仲山:つまらない時間は、長く感じますもんね。
石川:そうだと思うんですよね。
どうしても僕らは、いろんなことをルーティン化しちゃう。ルーティン化しちゃうと、やはり1日も1年も早いですよね。そこに、いかに計画された偶然というか……。その偶然を別の言葉で表現すると、苦手なこと、興味がないこと、不快なこと、なんだと思うんですね。それをやっておくと、「お!」が生まれるんでしょうね。
仲山:今、思い出したんですけど。朝、(客席を指して)そのあたりに、昨日ショップ・オブ・ザ・イヤーで表彰された店長さんが座っていたんです。一生懸命、その袋(カンファレンス配布物)に入っているやつを見ているんですよ。「なにしてるんですか?」と話しかけにいったら、「なんかもう1度、このチラシ全部を見直してみようかなと思って」と言っていて。
そして見直し始めたら「あれ、こういう機能付いているやつあるんだー」みたいな発見があったんです。今までの自分の店舗運営スタイル……もう磨かれて固まってきているんだけど、そこをこう1回また、たぶんカオスの状態にするんでしょうね。「新しいものを、昔捨ててきたかもしれないものをもう1回、今入れたら、おもしろくなるかもな」。そういうの、ありますよね。
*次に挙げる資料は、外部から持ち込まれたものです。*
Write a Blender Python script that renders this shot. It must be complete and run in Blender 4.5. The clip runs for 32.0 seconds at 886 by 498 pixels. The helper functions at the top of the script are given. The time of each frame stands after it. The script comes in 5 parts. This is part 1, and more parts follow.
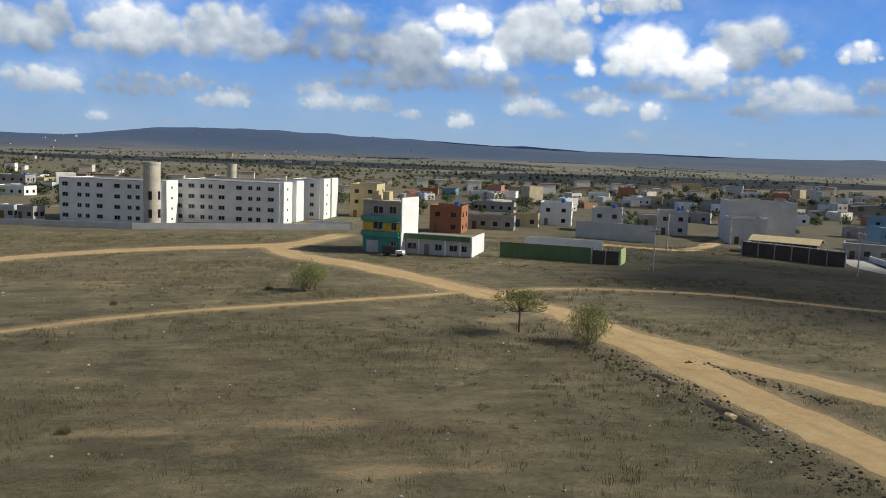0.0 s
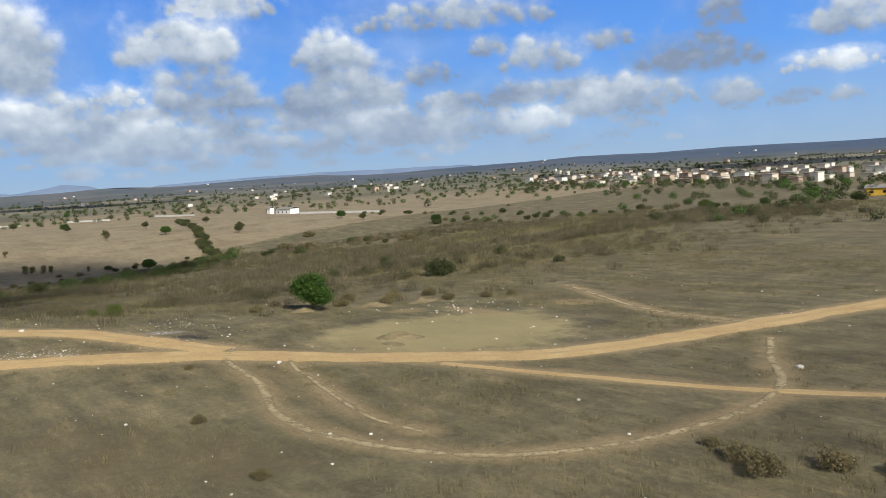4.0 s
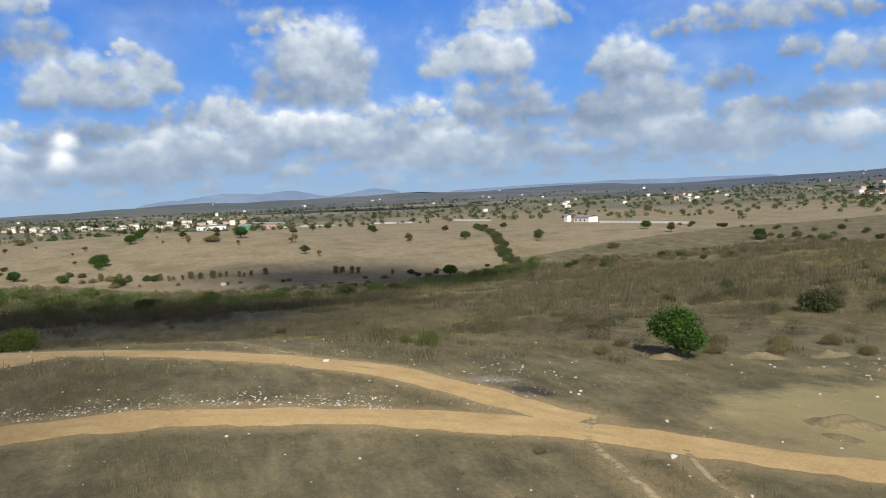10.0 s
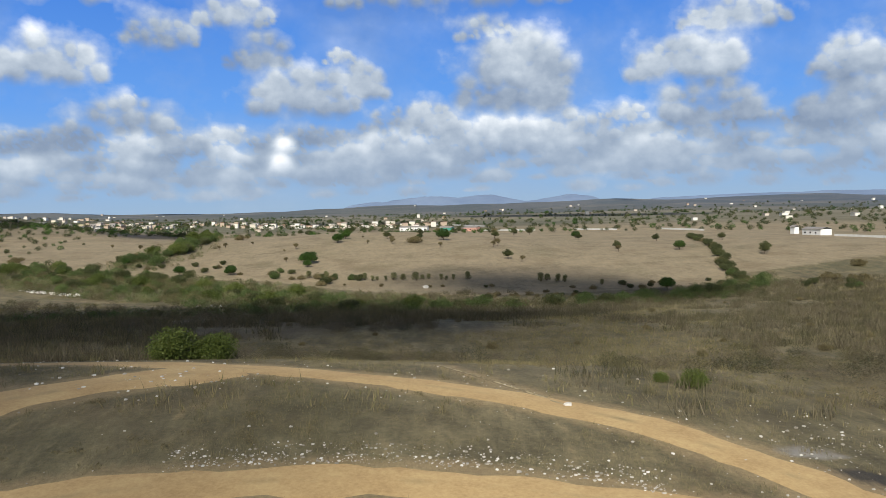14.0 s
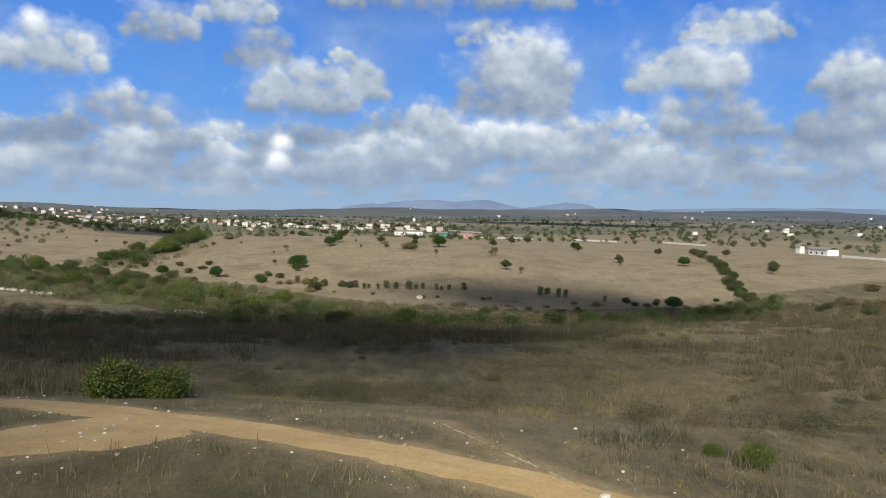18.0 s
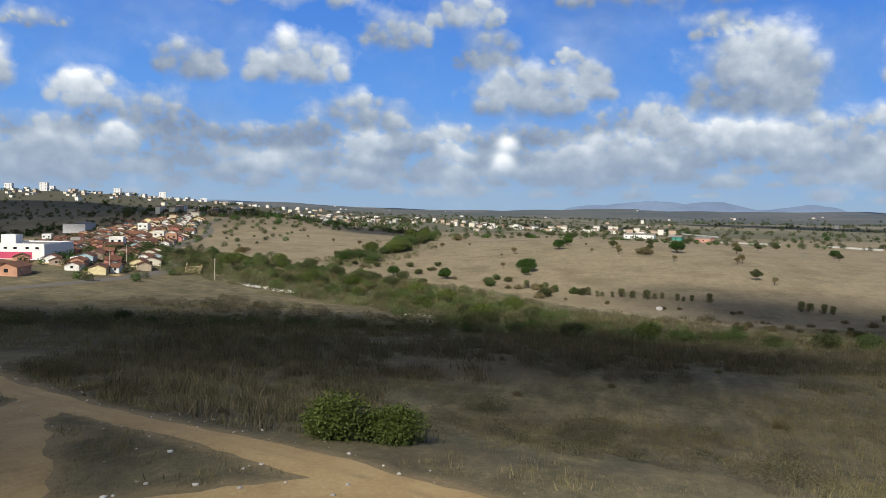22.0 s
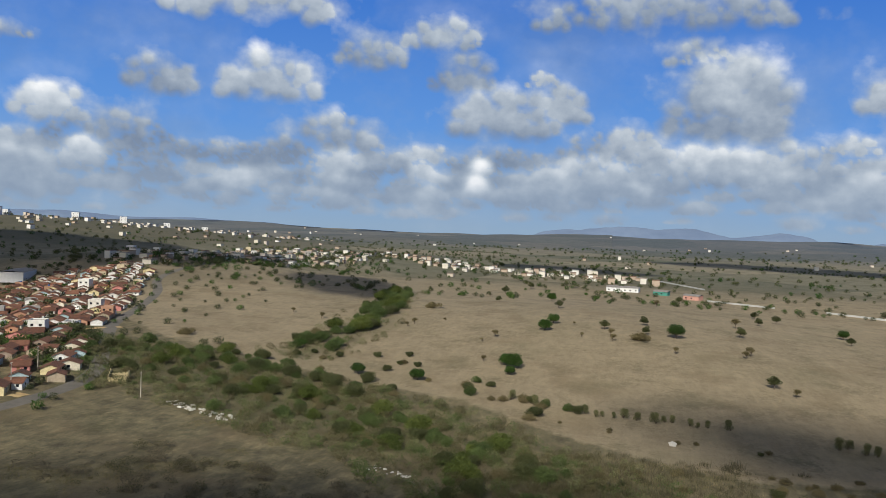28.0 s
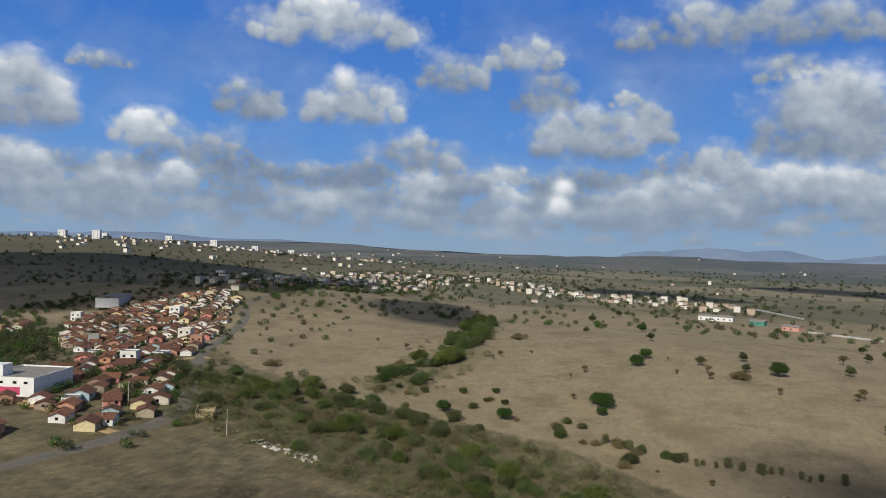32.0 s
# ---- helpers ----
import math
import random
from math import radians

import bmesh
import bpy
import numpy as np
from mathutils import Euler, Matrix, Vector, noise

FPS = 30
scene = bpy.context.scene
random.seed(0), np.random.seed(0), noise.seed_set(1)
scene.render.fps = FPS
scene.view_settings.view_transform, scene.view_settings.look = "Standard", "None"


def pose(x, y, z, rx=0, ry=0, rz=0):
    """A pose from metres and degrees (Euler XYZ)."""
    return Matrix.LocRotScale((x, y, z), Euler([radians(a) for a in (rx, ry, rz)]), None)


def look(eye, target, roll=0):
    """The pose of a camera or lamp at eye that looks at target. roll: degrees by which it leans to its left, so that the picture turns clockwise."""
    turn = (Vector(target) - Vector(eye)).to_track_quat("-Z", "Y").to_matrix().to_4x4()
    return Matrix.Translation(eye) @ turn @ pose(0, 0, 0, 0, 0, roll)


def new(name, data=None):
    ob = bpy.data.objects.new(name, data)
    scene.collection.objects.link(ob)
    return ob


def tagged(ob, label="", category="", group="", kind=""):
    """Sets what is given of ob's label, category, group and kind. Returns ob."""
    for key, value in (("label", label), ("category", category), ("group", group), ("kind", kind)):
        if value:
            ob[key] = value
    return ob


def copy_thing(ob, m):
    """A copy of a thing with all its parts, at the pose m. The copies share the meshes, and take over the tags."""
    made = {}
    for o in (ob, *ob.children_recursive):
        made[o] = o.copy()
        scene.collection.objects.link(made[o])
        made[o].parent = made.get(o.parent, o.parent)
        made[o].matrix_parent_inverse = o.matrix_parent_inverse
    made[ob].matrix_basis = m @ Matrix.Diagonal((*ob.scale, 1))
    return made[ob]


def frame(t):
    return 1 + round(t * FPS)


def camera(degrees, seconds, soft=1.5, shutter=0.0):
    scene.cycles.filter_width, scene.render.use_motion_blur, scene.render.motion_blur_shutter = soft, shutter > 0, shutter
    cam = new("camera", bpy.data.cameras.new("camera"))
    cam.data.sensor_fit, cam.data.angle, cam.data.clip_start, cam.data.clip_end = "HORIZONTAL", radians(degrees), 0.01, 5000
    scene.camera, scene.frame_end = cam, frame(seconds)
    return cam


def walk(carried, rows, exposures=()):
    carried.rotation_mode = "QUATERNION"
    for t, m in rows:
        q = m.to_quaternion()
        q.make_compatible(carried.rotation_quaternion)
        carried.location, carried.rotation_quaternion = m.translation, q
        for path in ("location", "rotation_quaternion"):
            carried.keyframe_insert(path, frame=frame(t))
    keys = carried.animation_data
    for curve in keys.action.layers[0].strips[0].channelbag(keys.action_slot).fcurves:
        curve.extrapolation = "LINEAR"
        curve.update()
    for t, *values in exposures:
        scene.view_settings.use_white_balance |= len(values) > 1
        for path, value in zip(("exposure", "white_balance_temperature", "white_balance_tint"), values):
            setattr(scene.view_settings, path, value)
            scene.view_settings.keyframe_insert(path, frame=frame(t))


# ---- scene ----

石川:おもしろいですね。さっきの3つ、もう1回。なんでした? 「余白」と……?
仲山:「余白」と「異分子」と「計画された偶然」。
石川:3つとも、深いポイントですよね。「自分は1日の中で余白を作ってるのか?」「違和感を感じるような人と話したか?」「違和感を感じるようなセッションに行ったか?」とか。
仲山:今日のコラボもそういう意味では、なかなかカオス度が高いと思いますけど。
石川:自分がなんとなく思ったり感じたりしたことを言語化している人の話は、気持ちがいいんですね。